En prison, le barbier a appris les gestes d’un tout autre métier, celui du charcutier et c’est à son insu ou presque qu’il se rend compte du pouvoir de son outil de travail : le rasoir. Koce est très adroit et il sait s’en servir. Avec la première victime, les lignes d’un florissant commerce se dessinent. Le barbier égorge proprement ses clients après les avoir rasés de frais, se débarrasse de leurs ossements en nourrissant les fauves du zoo et leur "viande" devient la matière première du grill de sa complice. L’ensemble se dénoue par les retrouvailles avec sa fille, par un heureux mariage et par la reconnaissance de ses actes, jugés d’utilité publique, par le Président de la République lui-même. En chair et en os, si j’ose dire.
Cette pièce jubilatoire à l’humour féroce s’ouvre et se ferme par un dialogue entre deux petits vieux sur un banc. Ils décrivent le paysage idéal qu’est devenu ce ravissant quartier de Debarmaalo et ils racontent l’histoire du fameux barbier qui a permis cette évolution en éliminant ceux qui prétendaient le détruire. Une histoire sur laquelle un temps indéfini a fait fleurir ses mystifications, ses affabulations possibles. Cet enchâssement des récits et l’identité mystérieuse des deux vieux laissent toute licence possible au doute, au souvenir abusif et autorisent toutes les fantaisies. Et la comédie noire flirte volontiers avec la farce ou avec le Grand Guignol, avec cette théâtralité épique du souvenir.

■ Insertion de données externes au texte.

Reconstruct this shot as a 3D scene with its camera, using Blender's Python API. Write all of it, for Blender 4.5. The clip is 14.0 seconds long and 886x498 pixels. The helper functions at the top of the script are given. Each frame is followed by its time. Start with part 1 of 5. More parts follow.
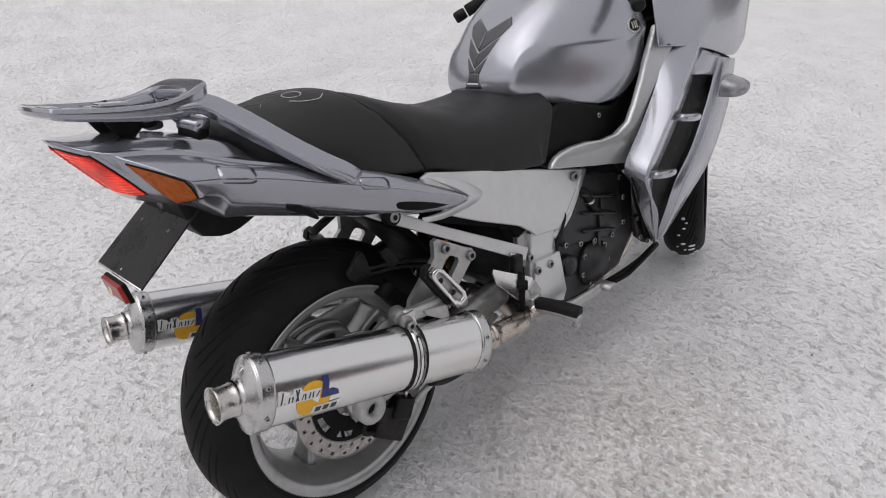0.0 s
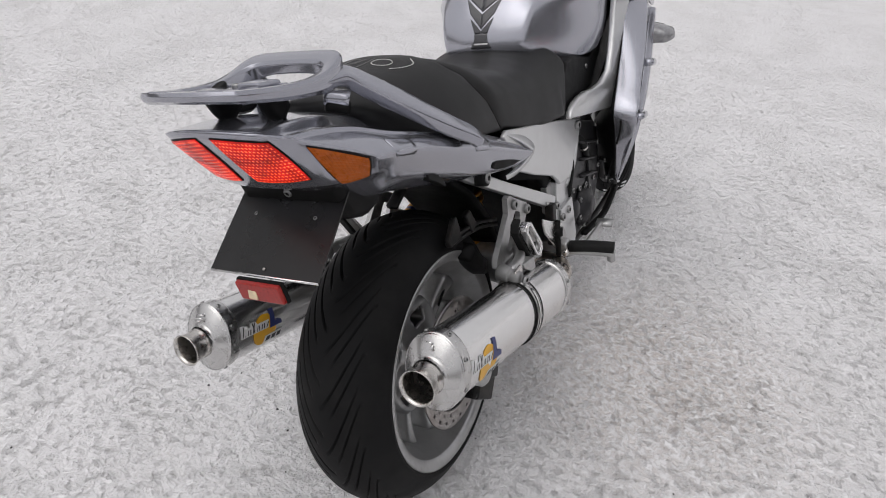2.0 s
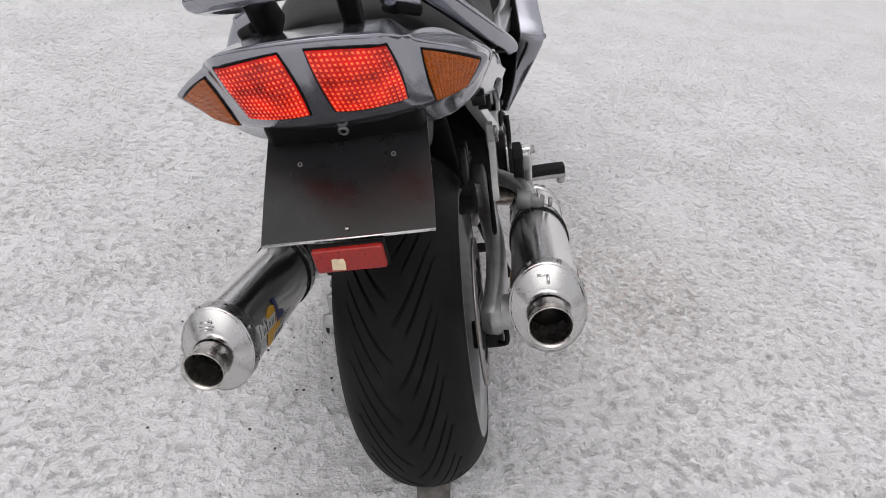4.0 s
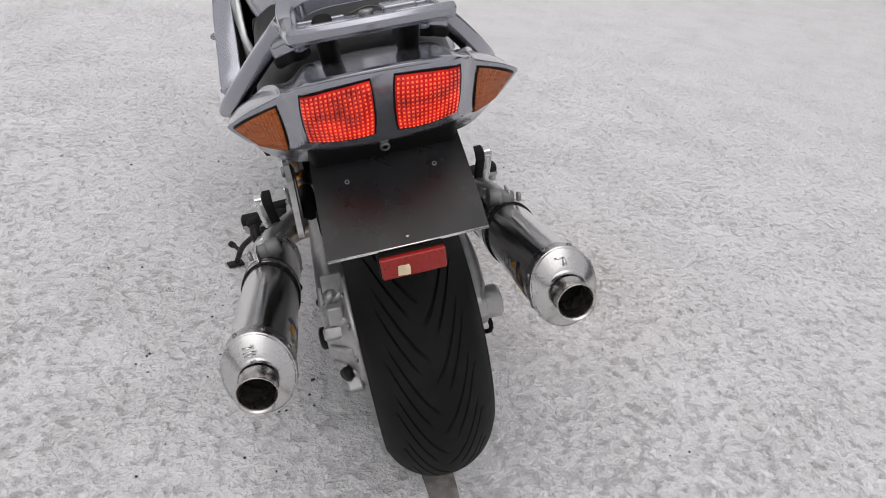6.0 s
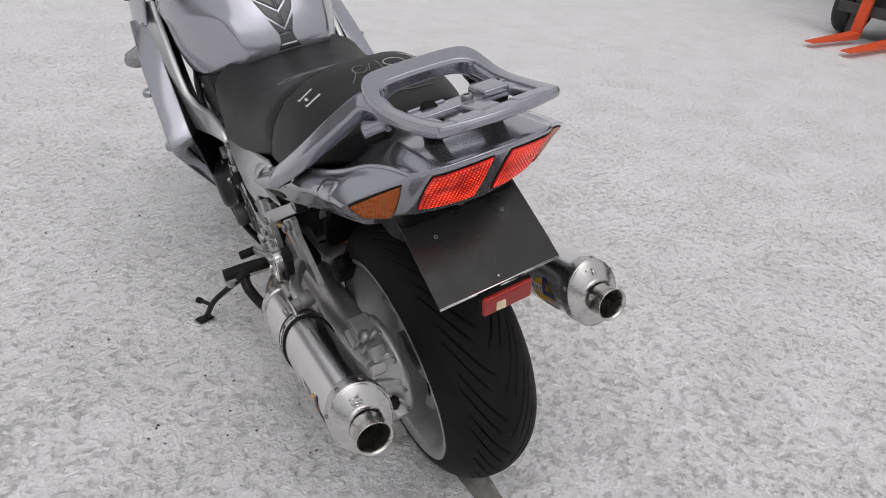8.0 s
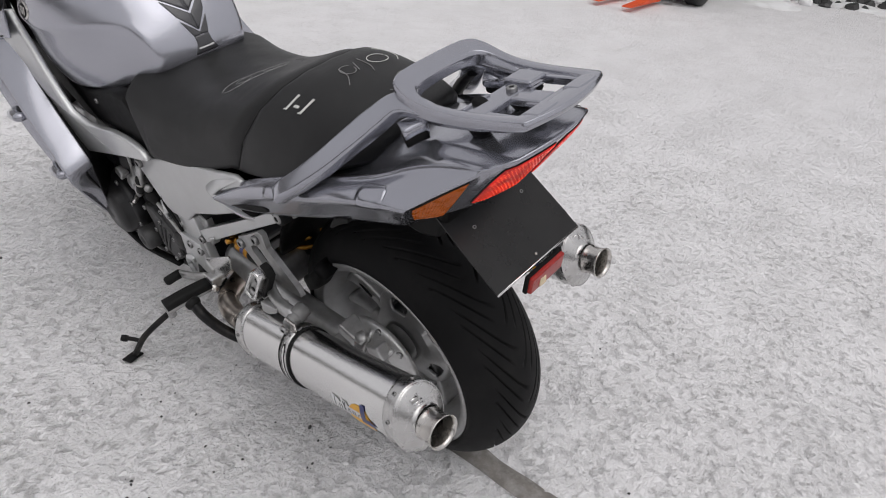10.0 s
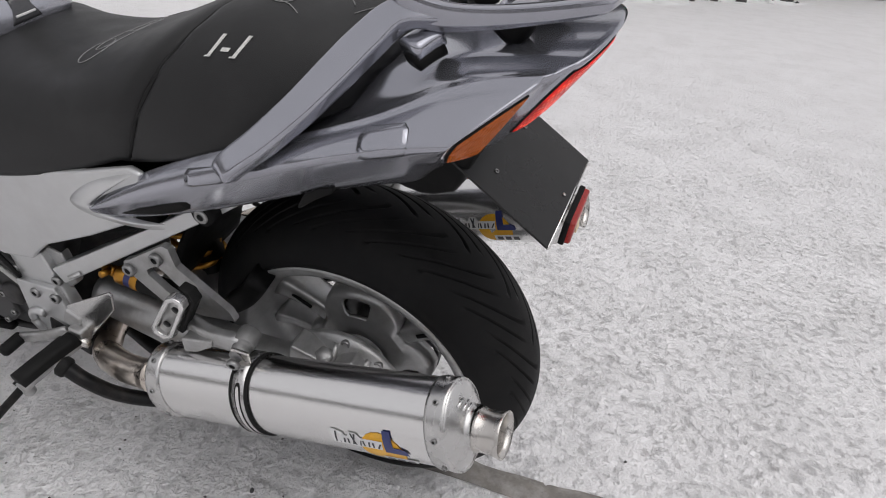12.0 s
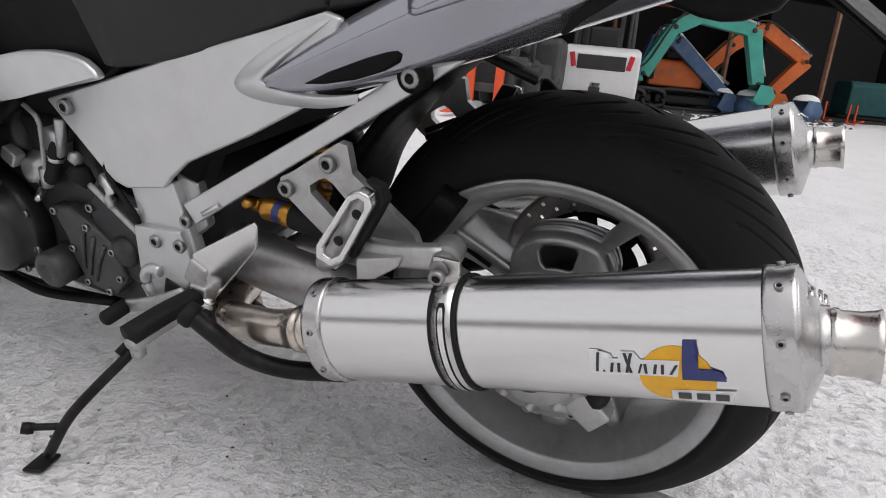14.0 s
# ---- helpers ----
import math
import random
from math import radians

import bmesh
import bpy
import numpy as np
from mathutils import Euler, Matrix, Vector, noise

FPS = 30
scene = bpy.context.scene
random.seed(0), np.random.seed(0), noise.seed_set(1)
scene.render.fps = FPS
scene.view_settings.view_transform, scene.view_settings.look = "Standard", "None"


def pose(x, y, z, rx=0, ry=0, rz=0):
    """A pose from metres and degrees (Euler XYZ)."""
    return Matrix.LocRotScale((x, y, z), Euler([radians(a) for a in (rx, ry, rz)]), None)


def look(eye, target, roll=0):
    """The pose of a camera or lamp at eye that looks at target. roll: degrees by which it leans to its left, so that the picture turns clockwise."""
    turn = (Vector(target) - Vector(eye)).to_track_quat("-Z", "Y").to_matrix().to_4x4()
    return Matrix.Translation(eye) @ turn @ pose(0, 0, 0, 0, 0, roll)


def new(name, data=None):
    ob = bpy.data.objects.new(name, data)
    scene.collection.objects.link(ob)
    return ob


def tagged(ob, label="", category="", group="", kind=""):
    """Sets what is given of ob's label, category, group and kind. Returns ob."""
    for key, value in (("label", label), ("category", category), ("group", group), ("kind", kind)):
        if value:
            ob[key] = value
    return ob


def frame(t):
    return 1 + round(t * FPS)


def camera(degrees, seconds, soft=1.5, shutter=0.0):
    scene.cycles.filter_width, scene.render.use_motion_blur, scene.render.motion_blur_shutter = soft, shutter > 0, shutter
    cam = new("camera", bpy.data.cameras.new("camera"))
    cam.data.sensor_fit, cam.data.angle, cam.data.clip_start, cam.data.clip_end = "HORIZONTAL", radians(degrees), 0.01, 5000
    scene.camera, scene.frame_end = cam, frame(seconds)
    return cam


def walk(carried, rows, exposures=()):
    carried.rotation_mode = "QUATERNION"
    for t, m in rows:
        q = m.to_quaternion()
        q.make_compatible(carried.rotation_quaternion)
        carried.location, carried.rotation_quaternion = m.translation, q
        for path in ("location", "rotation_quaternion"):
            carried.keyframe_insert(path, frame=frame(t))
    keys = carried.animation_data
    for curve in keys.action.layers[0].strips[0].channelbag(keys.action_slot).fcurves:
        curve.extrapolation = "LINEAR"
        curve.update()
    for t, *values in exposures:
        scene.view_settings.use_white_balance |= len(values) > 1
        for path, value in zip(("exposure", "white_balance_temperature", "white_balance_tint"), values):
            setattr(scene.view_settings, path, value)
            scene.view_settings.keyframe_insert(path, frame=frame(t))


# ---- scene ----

Dès cette première lecture donnée avec conviction alors qu’il ne s’agit que d’une simple mise en espace (mais un ou deux acteurs connaissent déjà leur texte ou se sentent assez libres pour improviser des actions) plusieurs scènes se dessinent et la drôlerie exprime tous ses épices en dépit des difficultés inhérentes à l’exercice. Comment raser un homme d’une seule main quand on tient son texte dans l’autre ? Est-ce qu’on va vraiment manger ? (La question de l’ingestion de la chair est évidemment essentielle.) La stylisation de l’égorgement sans recours à l’épanchement d’hémoglobine pose de toute évidence la question des limites de la représentation. Une question qui n’est pas que technique. Mais plus largement esthétique et dramaturgique. Car elle donne une orientation à la lecture de la pièce et permet d’établir une correspondance pertinente entre les codes de jeu, français et macédoniens.

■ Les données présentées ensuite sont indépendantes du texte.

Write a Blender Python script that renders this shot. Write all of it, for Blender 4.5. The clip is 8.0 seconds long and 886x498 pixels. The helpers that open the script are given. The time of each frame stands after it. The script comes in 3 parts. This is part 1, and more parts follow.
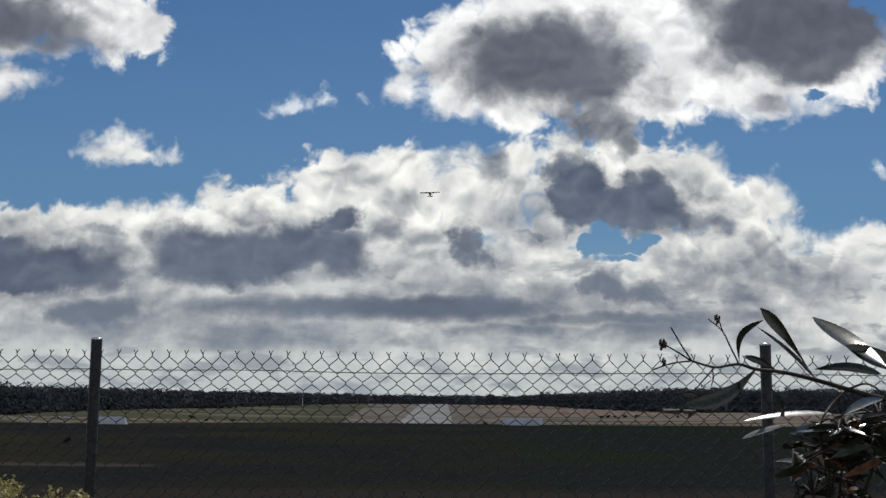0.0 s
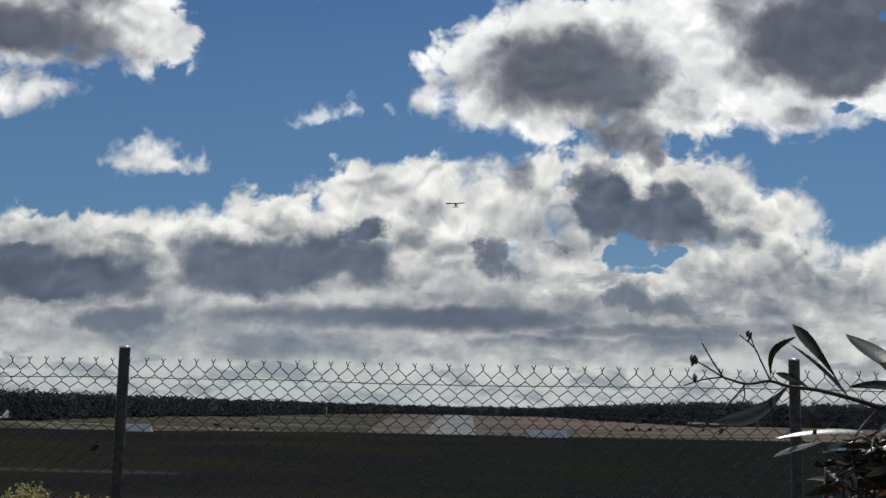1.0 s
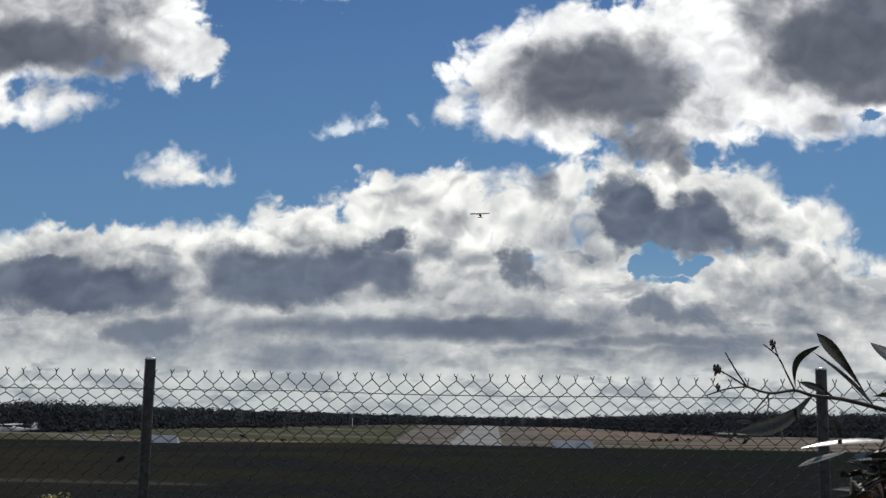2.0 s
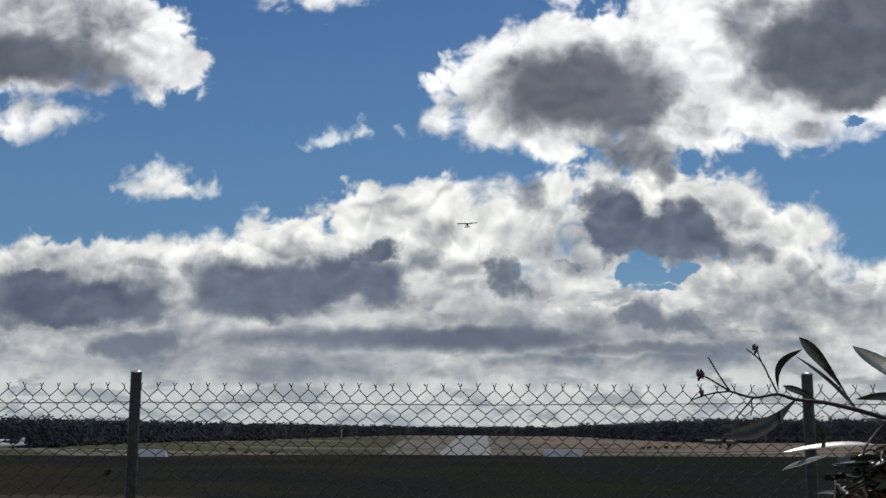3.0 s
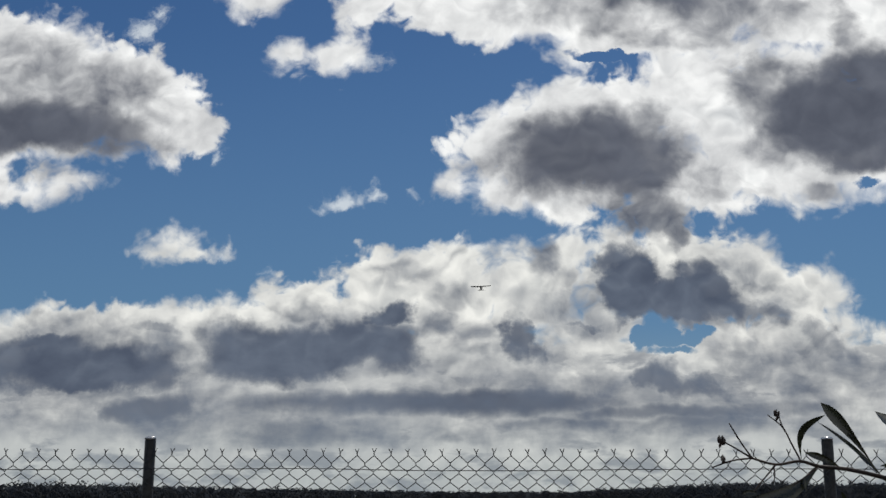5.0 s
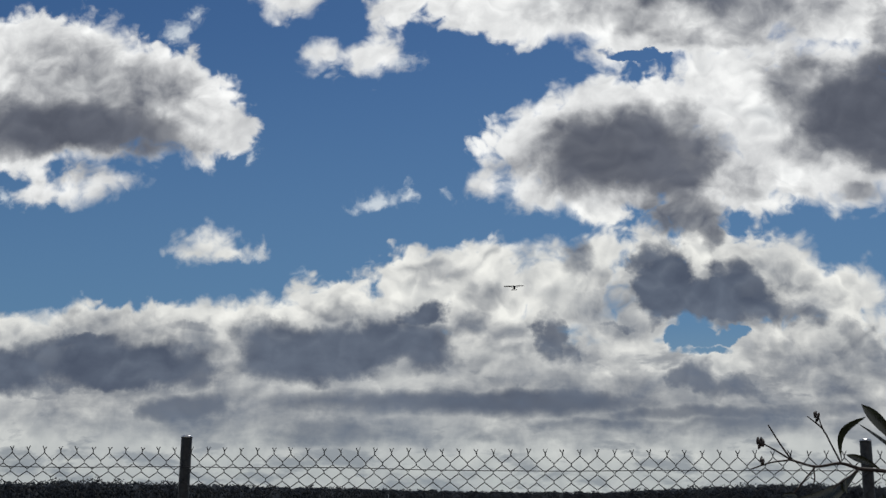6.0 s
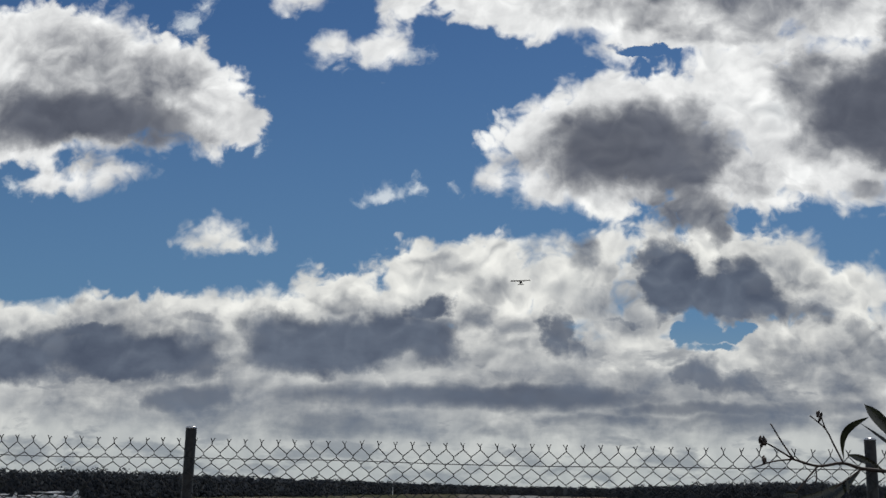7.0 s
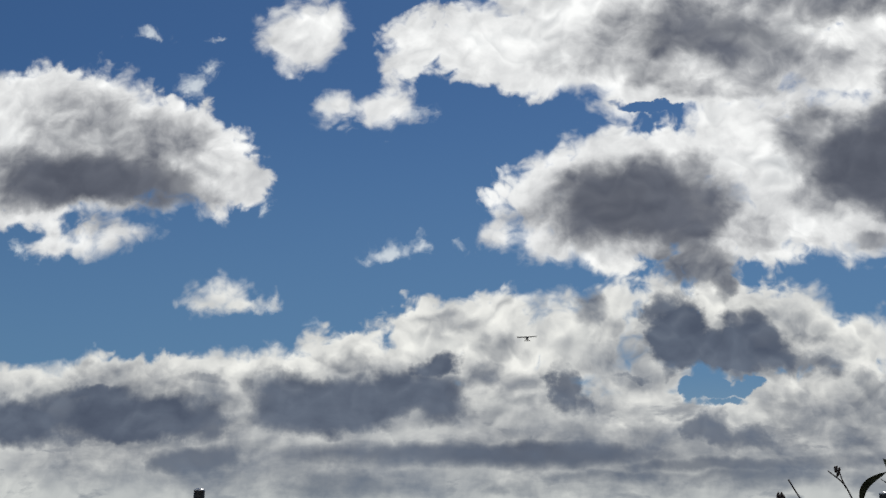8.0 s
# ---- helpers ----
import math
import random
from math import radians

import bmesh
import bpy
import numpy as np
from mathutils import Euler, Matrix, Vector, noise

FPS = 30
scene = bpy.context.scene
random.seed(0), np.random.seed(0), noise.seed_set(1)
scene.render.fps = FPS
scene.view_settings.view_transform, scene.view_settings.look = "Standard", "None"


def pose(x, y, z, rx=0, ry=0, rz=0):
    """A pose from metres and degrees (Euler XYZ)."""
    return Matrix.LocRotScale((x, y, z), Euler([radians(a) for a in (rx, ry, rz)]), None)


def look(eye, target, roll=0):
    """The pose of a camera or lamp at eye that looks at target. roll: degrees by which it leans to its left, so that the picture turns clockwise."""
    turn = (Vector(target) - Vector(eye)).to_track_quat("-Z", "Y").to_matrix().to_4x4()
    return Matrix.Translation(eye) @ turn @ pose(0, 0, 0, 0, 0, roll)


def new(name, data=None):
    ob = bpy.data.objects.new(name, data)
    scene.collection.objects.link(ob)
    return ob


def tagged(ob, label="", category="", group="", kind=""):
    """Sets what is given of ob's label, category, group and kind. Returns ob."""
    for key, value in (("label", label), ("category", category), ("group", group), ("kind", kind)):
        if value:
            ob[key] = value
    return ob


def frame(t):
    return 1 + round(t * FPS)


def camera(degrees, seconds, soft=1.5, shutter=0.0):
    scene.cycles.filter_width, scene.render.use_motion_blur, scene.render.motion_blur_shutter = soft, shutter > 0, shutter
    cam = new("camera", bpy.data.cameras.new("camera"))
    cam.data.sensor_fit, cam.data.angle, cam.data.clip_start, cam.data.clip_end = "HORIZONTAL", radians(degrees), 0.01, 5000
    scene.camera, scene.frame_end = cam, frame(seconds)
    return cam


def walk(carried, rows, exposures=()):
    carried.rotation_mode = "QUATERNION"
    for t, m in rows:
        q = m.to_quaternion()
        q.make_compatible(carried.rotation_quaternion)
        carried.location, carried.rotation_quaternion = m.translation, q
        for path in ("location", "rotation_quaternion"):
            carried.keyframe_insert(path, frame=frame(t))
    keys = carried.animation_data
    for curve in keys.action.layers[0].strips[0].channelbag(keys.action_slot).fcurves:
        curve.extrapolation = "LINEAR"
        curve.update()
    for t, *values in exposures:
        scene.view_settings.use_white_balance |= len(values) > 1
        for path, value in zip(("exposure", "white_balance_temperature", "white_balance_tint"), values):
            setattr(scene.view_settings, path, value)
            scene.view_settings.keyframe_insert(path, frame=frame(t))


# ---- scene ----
cam = camera(42.42, 8.0)
PATH = [
    (0.0, pose(0.0004, 0, 1.6157, 97.350, -0.500, -0.000)),
    (0.5, pose(-0.0064, 0, 1.6217, 98.300, -1.204, 1.013)),
    (1.0, pose(-0.0077, 0, 1.6197, 97.868, -1.145, 1.193)),
    (1.5, pose(-0.0053, 0, 1.6196, 97.450, -1.015, 2.061)),
    (1.7, pose(-0.0040, 0, 1.6195, 97.760, -1.100, 2.360)),
    (2.8, pose(0.0040, 0, 1.6175, 99.130, -0.550, 2.240)),
    (3.0, pose(0.0055, 0, 1.6166, 98.881, -0.269, 1.937)),
    (3.5, pose(0.0087, 0, 1.6162, 98.735, -0.019, 2.217)),
    (4.0, pose(0.0118, 0, 1.6194, 99.857, -0.496, 1.561)),
    (4.5, pose(0.0081, 0, 1.6199, 101.386, -0.649, 1.174)),
    (5.0, pose(-0.0005, 0, 1.6211, 102.043, -0.155, 2.651)),
    (5.2, pose(-0.0077, 0, 1.6185, 102.093, -0.077, 3.407)),
    (6.3, pose(-0.0048, 0, 1.6235, 101.925, -0.540, 4.330)),
    (6.5, pose(-0.0042, 0, 1.6242, 101.767, -0.684, 4.239)),
    (7.0, pose(-0.0017, 0, 1.6237, 101.705, -1.196, 4.485)),
    (7.5, pose(-0.0025, 0, 1.6210, 102.620, -0.934, 4.262)),
    (8.0, pose(-0.0105, 0, 1.6254, 104.563, -0.506, 4.921)),
]
walk(cam, PATH, [(0.0, 0.02), (0.5, -0.28), (1.0, -0.06), (1.5, 0.11), (3.0, 0.08), (3.5, 0.06), (4.5, -0.07), (5.0, -0.17), (6.5, -0.15), (8.0, -0.15)])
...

Les acteurs sont rentrés chez eux après avoir rencontré Anne, la costumière, pour les indispensables mesures. Sur le bar de la meo, le rasoir au fond de son écrin côtoie les lanières d’affutage. Dominique le sort de sa boite, l’examine, pose le doigt sur son fil. Il est vraiment très coupant. Aussi affûté et tranchant que la pièce de Stevanovski.